Tender fruits roll out across Canada



Starting Sunday, Ontario tender fruits will be delivered across the country.


Rising from the bedrock of the Great Lakes is the Niagara Escarpment, a ribbon of ridges and forest that slices through the Niagara Peninsula. With its high cliffs and a Great Lake on either side, the peninsula is naturally insulated from icy winds; this also gives it the perfect growing conditions for tender fruits.


More than 12,500 acres of Ontario land is covered with orchards. Every year this time, their branches and vines grow heavy with peaches, plums, pears and grapes, all poised for delivery to fruit lovers across Canada.

For nutritionist, author and television host Hélène Laurendeau, the tender fruits of Ontario are a source of sweet nostalgia. “When I was young, I remember my mother and grandmother buying those baskets,” the Quebec native recalls. “Those peaches would arrive and they were so ripe and so perfect and so juicy.”

Ontario fruits are great eaten from the hand but they can also bring a dimension of flavour to a savoury dish. “When you use peaches or pears or plums, they bring this wonderful aroma that mixes well with pork or veal,” says Laurendeau.

Each region of Canada has a culinary darling to call its own and Laurendeau has some ideas for incorporating them with Ontario’s fruits. For those of us in cattle country, Laurendeau has revamped the classic roast beef sandwich by adding blue cheese and Ontario Coronation grape jam. “I love blue cheese and roast beef and I usually serve it with caramelized onion jam. So I thought, ‘Well, since onion jam is sweet, why not replace it with a grape?’” she explains. “It’s not too sweet and it also has some personality.”

A duck confit concoction is perfect for Quebeckers feeling lethargic from the summer heat. “Sometimes in the summer you don’t feel like cooking a lot but in Quebec, the duck confit can be ready to buy,” she explains. By adding maple syrup and some reduced balsamic vinegar, Laurendeau finds the dish is nicely accented with caramelized Ontario freestone peaches.

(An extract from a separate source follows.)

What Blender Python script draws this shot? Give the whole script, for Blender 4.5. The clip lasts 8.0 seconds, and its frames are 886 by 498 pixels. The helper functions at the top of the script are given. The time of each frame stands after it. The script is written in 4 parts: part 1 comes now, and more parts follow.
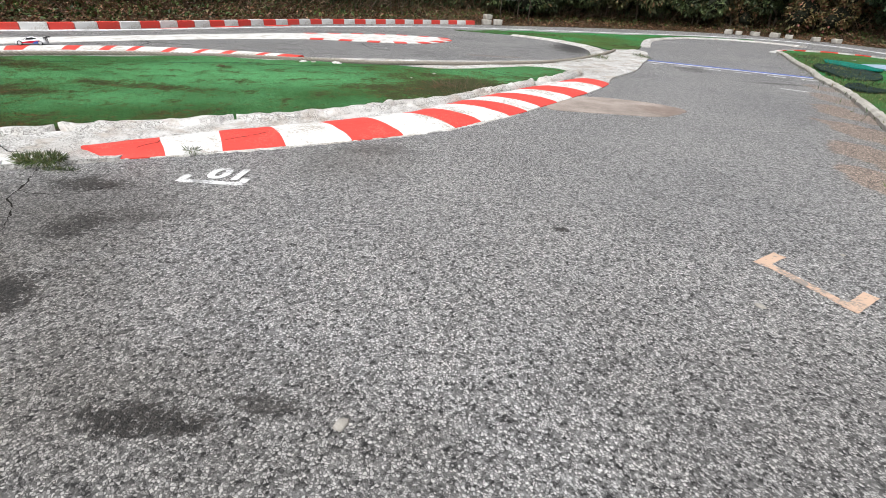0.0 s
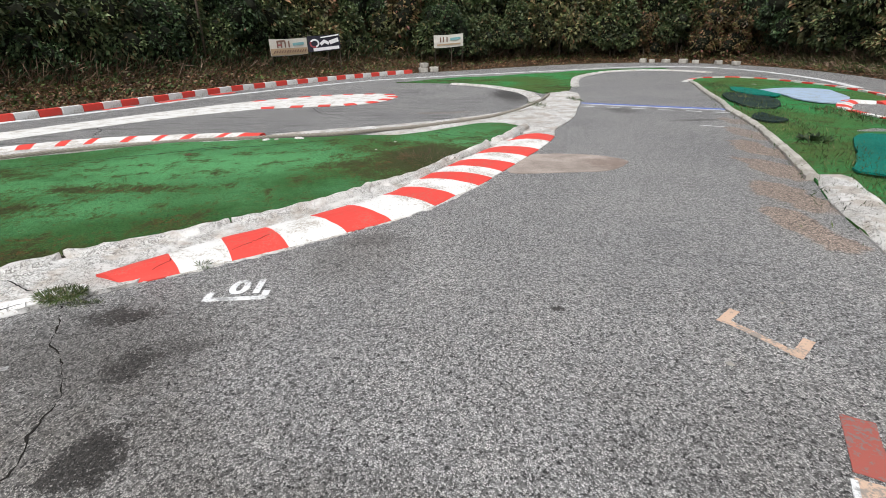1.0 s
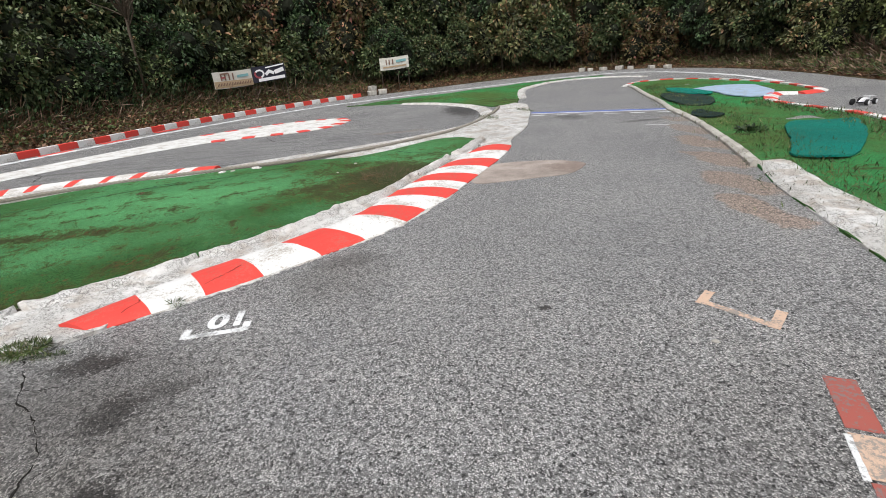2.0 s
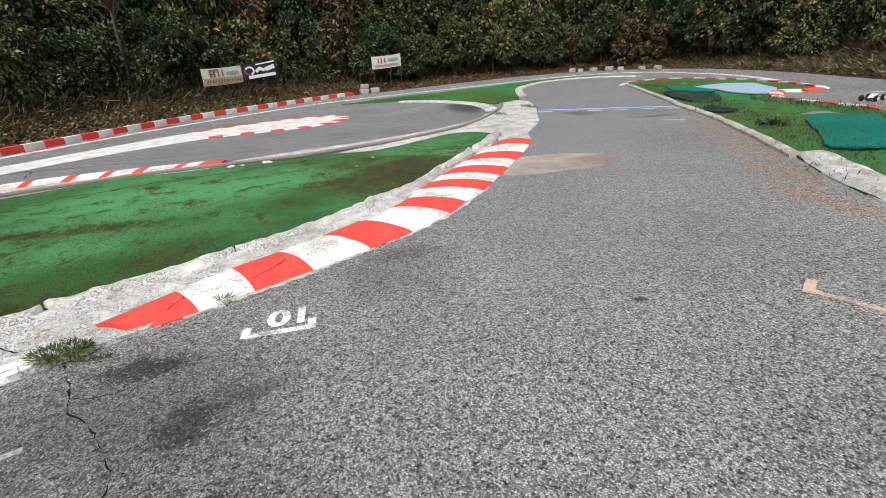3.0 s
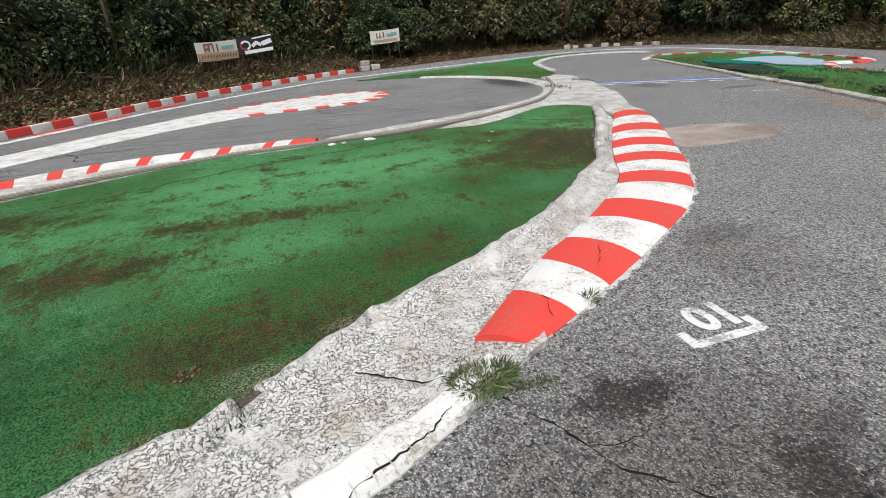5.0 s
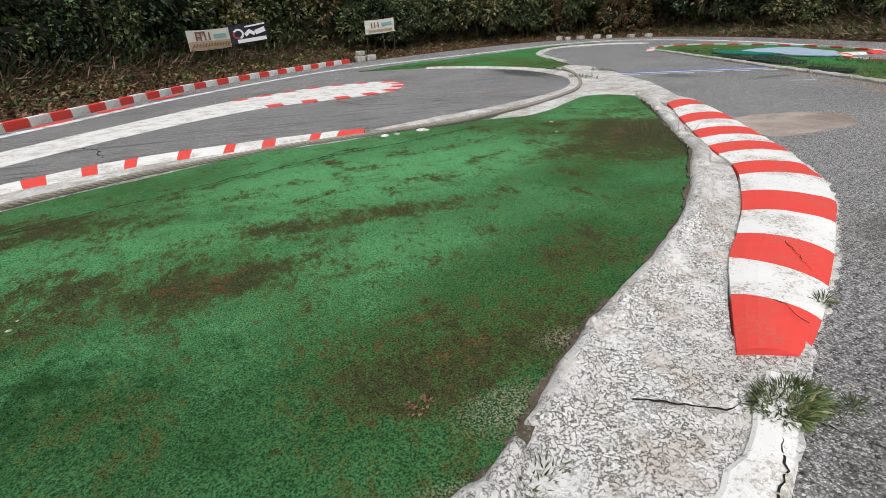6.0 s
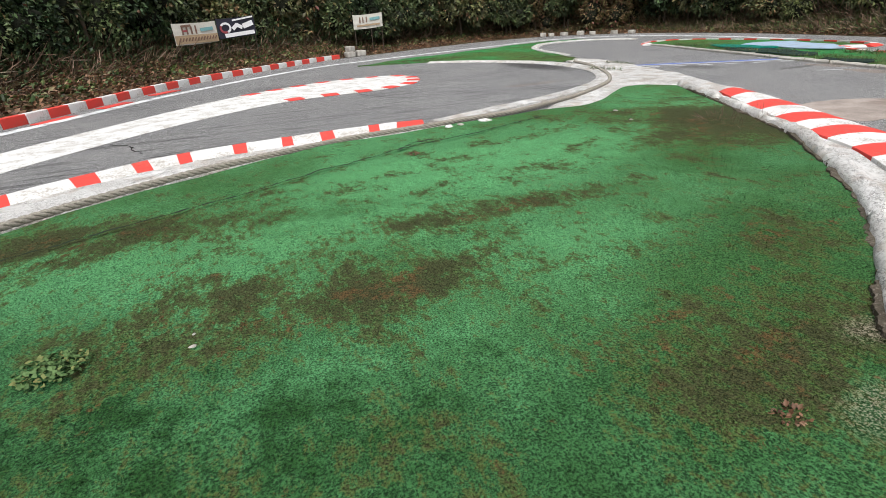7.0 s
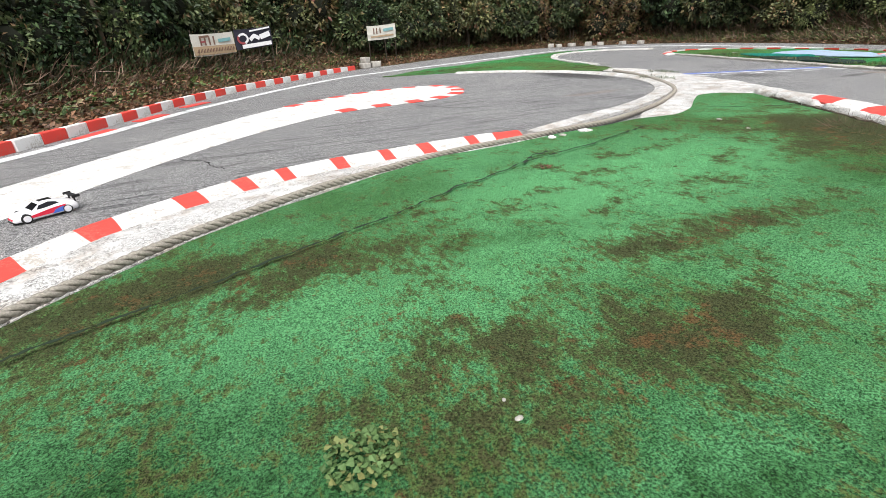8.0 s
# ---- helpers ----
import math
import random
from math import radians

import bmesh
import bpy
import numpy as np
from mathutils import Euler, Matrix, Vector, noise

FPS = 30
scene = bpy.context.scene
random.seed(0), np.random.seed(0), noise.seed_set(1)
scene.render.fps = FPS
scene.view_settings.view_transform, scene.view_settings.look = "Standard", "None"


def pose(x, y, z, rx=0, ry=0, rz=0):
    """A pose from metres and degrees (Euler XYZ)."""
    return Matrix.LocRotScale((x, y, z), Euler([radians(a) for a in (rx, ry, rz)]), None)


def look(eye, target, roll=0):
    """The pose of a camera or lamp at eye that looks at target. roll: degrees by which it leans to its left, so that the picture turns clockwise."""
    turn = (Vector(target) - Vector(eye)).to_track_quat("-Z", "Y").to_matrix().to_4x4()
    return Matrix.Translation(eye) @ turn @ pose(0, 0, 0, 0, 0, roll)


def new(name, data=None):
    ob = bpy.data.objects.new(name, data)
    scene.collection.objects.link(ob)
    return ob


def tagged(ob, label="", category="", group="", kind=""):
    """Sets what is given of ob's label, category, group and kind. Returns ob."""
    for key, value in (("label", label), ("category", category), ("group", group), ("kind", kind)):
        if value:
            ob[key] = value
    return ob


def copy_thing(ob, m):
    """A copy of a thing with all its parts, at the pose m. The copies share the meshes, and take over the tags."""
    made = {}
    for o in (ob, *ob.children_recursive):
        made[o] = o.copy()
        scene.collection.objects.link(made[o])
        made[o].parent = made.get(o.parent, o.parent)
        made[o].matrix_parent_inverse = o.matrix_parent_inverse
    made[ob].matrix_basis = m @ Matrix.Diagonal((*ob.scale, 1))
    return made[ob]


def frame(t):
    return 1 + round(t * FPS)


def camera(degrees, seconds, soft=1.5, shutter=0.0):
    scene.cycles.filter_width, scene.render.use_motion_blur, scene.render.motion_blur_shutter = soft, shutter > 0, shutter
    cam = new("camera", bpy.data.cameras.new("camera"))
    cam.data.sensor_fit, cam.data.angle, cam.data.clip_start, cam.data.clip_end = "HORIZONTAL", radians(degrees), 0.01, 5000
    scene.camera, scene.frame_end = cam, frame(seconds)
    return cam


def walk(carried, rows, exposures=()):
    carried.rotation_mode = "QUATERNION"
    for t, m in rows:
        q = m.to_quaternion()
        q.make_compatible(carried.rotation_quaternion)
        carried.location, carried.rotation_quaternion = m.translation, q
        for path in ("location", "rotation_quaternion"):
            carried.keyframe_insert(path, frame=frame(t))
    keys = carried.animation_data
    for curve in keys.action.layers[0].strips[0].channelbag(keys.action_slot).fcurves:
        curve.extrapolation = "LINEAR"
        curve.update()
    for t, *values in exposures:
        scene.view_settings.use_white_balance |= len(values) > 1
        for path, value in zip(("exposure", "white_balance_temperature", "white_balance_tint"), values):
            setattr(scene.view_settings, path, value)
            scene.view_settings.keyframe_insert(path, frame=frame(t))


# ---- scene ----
cam = camera(86, 8.0, 0.6)
PATH = [
    (0, (0.708, -0.234, 1.284), (0.541, 1.527, 0.351), 2.9),
    (0.5, (0.489, -0.332, 1.799), (0.425, 1.465, 0.924), 1.3),
    (1, (0.306, -0.479, 1.884), (0.325, 1.350, 1.075), -1.2),
    (1.5, (0.240, -0.563, 1.895), (0.356, 1.286, 1.142), -3.7),
    (3, (-0.574, -0.138, 1.683), (-0.316, 1.700, 0.941), -4.3),
    (3.5, (-1.269, 0.094, 1.718), (-0.973, 1.918, 0.952), -4.0),
    (4, (-1.925, 0.436, 1.585), (-1.592, 2.251, 0.814), -3.7),
    (4.5, (-2.686, 0.776, 1.618), (-2.306, 2.570, 0.821), -3.9),
    (6, (-4.552, 1.888, 1.590), (-4.051, 3.627, 0.739), -3.8),
    (6.5, (-5.313, 2.215, 1.518), (-4.726, 3.921, 0.655), -3.1),
    (7, (-5.924, 2.690, 1.486), (-5.302, 4.384, 0.624), -3.6),
    (7.5, (-6.589, 3.349, 1.434), (-5.929, 5.041, 0.597), -3.5),
    (8, (-7.260, 3.803, 1.481), (-6.584, 5.495, 0.656), -3.7),
]
walk(cam, [(t, look(eye, target, roll)) for t, eye, target, roll in PATH],
     [(0, 0.50), (0.5, 0.36), (1.0, 0.32), (1.5, 0.32), (4.5, 0.25), (6.0, 0.13), (6.5, 0.2), (7.0, 0.45), (7.5, 0.68), (8.0, 0.76)])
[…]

The trick when infusing your own recipes with Ontario tender fruits, says Laurendeau, is to substitute similar aromas, colours and textures; often, recipes calling for cantaloupe or mangoes can be substituted with peaches and ones asking for blueberries can be replaced with plums or grapes. Apples and pears are also interchangeable.

“You have all these possibilities,” says Laurendeau. “You can really use your imagination!”

Duck Confit with Caramelized Ontario Peach (Serves 4)

ONtario tender food producers photos


  • 2 tbsp olive oil (30 mL)

  • 2 endives, halved lengthwise

  • Salt and pepper to taste

  • 4 Ontario peaches, pitted and quartered

  • 2 tbsp maple syrup (30 mL)

  • 6 tbsp balsamic vinegar (90 mL)

  • 4 duck confit legs

  • 2 cups watercress (500 mL)

  • 12 cooked asparagus spears


In a heavy-bottomed skillet over medium heat, heat oil. Lay endives flat side down in skillet and season with salt and pepper. Cook until golden and crisp around the edges; turn and sauté other side until tender. Add peaches, and cook until slightly golden brown. Add maple syrup and vinegar, cook, stirring, until slightly reduced, approximately, one minute. Set aside.

In a large skillet, over medium heat, add duck legs skin side down and warm through for 7 to 10 minutes. Turn and continue to warm for another 8 to 10 minutes. To serve, arrange watercress on platter and top with warm duck. Add the asparagus, endive and peaches. Spoon remaining sauce from pan over the duck and serve immediately.